One family sticks out among those in the Rocky Point area. The McCarrick family owns property in the Rocky Point shopping district that once included the famed McCarrick’s Dairy before it closed in 2017 and later became a 7/11. Hugh McCarrick, one of the officers of the Friends of St. Patrick, said nine separate members of the McCarrick clan have been named grand marshal over the years. He and his brother Kevin, along with a slew of other past marshals, were both honored at the casino night March 6.
“Seventy means a tremendous amount.”
— Walter Colleran
Hugh McCarrick, who was named grand marshal in 1997, said going forward the objective is to make the parade more interesting every year, but with around 85 units in the parade this year, he added they are going strong.

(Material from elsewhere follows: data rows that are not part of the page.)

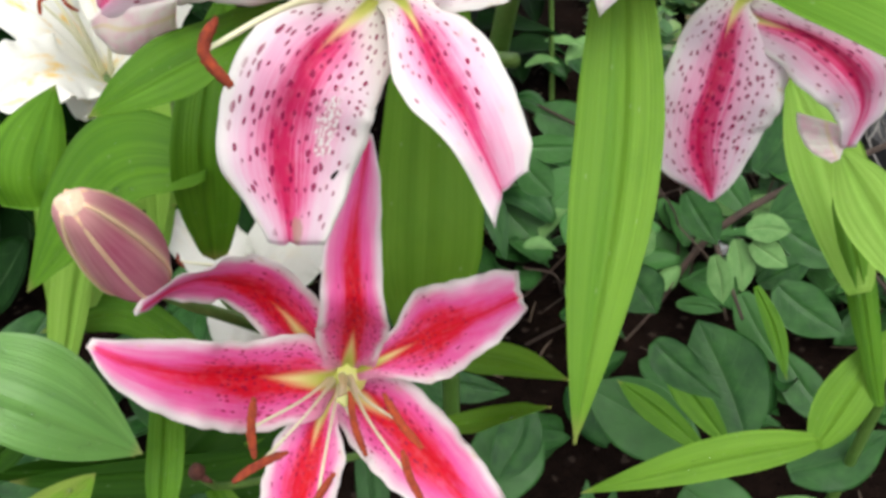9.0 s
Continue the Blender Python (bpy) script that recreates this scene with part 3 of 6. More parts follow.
def pistil(flower, head):
    c, a = np.array(flower.location), np.array(flower["axis"])
    h = np.array(head)
    bend = c * 0.5 + h * 0.5 - np.array((0, 0, 0.006))
    way = unit(h - bend)
    stalk = part("pistil", tube([c - a * 0.003, bend, h], [0.0024, 0.0016, 0.0013, 0.0012, 0.0014], 10, 26), STYLE, flower)
    # a short trumpet with three notches in its rim
    s = unit(np.cross(way, (0.2, 0.4, 0.9)))
    o = np.cross(way, s)
    rings = ((-0.0060, 0.0013, 0.0), (-0.003, 0.0015, 0.06), (-0.0004, 0.0021, 0.22), (0.0006, 0.0020, 0.28), (0.0010, 0.0011, 0.25), (0.0007, 0.0003, 0.0))
    verts, faces, sides = [], [], 18
    for lift, r, lobe in rings:
        for k in range(sides):
            w = 2 * math.pi * k / sides
            verts.append(h + way * lift + r * (1 + lobe * math.cos(3 * w)) * (math.cos(w) * s + math.sin(w) * o))
    for j in range(len(rings) - 1):
        for k in range(sides):
            m = (k + 1) % sides
            faces.append((j * sides + k, j * sides + m, (j + 1) * sides + m, (j + 1) * sides + k))
    faces.append(tuple(range((len(rings) - 1) * sides, len(rings) * sides)))
    part("stigma", (np.array(verts), faces, None), STIGMA, stalk, "three-lobed olive-brown stigma")


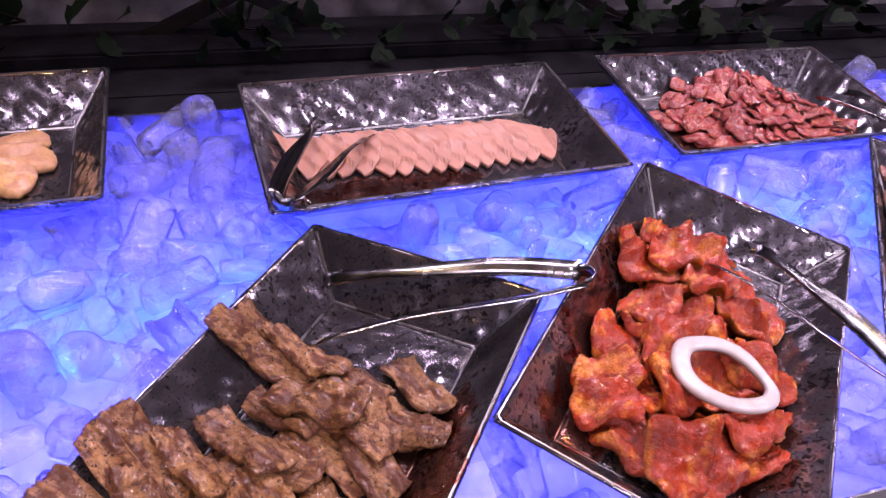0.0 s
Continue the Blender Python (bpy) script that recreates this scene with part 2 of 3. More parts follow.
# stone screen behind, with trellis and ivy
bm = bmesh.new()
NX, NZ = 240, 50
pts = []
for j in range(NZ):
    for i in range(NX):
        p = Vector((-1.6 + 5.0 * i / (NX - 1), 0, -0.029 + 0.69 * j / (NZ - 1)))
        d, c = noise.voronoi(Vector((p.x * 7, p.z * 10, 2.0)))
        pts.append((p.x, 1.22 - min(0.03, (d[1] - d[0]) * 0.06) - 0.012 * noise.noise(p * 16) - 0.004 * noise.noise(p * 60), p.z))
sheet(bm, pts, grid_faces(NX, NZ))
wall_screen = tagged(block("wall_screen", (-1.6, 3.4, 1.235, 1.318, -0.0298, 0.67), WALL), "grey rough stone screen behind the buffet", kind="structure")
part("stone_face", bm, WALL, wall_screen)
block("base_rail", (-1.6, 3.4, 1.08, 1.19, -0.03, -0.004), DARK, counter, "dark timber rail", 0.004)

trellis = tagged(new("trellis"), "dark wooden diamond trellis in front of the stone", "trellis")
trellis.location = (0, 1.155, 0)


def slat(x, slope, y):
    bm = bmesh.new()
    run = 0.62 / math.tan(radians(26)) / 2
    box(bm, -run / math.cos(radians(26)), run / math.cos(radians(26)), -0.005, 0.005, -0.011, 0.011, 0.002)
    ob = part("slat", bm, TIMBER, trellis, smooth=False)
    ob.matrix_basis = pose(x, y, 0.30, 0, slope * 26, 0)


for k in range(-3, 8):
    slat(-0.70 + 0.53 * k, 1, 0.0)
    slat(0.30 + 0.53 * k, -1, -0.012)


def leaf_mesh(seed):
    """A lobed ivy leaf, folded along its rib."""
    rng = random.Random(seed)
    out = [(0, 0), (0.35, 0.05), (0.55, 0.35), (0.30, 0.48), (0.34, 0.75), (0.0, 1.15)]
    left = [(-x * rng.uniform(0.85, 1.1), y) for x, y in out[1:-1]]
    outline = out + left[::-1]
    bm = bmesh.new()
    pts = [(0, 0.5, 0)] + [(x, y, 0.22 * abs(x) - 0.12 * y * y + 0.05 * rng.uniform(-1, 1)) for x, y in outline]
    n = len(outline)
    sheet(bm, pts, [(0, 1 + k, 1 + (k + 1) % n) for k in range(n)])
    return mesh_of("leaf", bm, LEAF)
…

He thanked East Wind for hosting the fundraiser, which is easily its biggest of the year.
“It costs about $40,000 to put this parade on, so fundraisers like this really help,” he said.
Mike Tatilian, a grand marshal in 2015 and past president of the Friends of St. Patrick, said times have changed and they are always trying to bring in flesh blood to help out. Nothing else says that times have changed in seven decades than the number of St. Patrick’s Day parades around Suffolk County. While the Huntington parade is in its 86th year, hamlets like Kings Park and Jamesport are celebrating only their 10th and seventh years, respectively, of the annual parade. Tatilian said they’re always trying to compete for spectators, of which the MP-RP parade usually gets 25,000-30,000 along its 3-mile run.
“There’s competition — you’re competing for fans,” he said. “When there used to be a few parades, now there’s many.”
Walter Colleran was named grand marshal in 2013 and said 70 years means a lot to a parade, also helping to display how its changed.
“Seventy means a tremendous amount — [the parade] started out years ago as an opportunity for everybody to hang out on the street and drink beer, but over the years it’s turned into a very family-oriented affair.”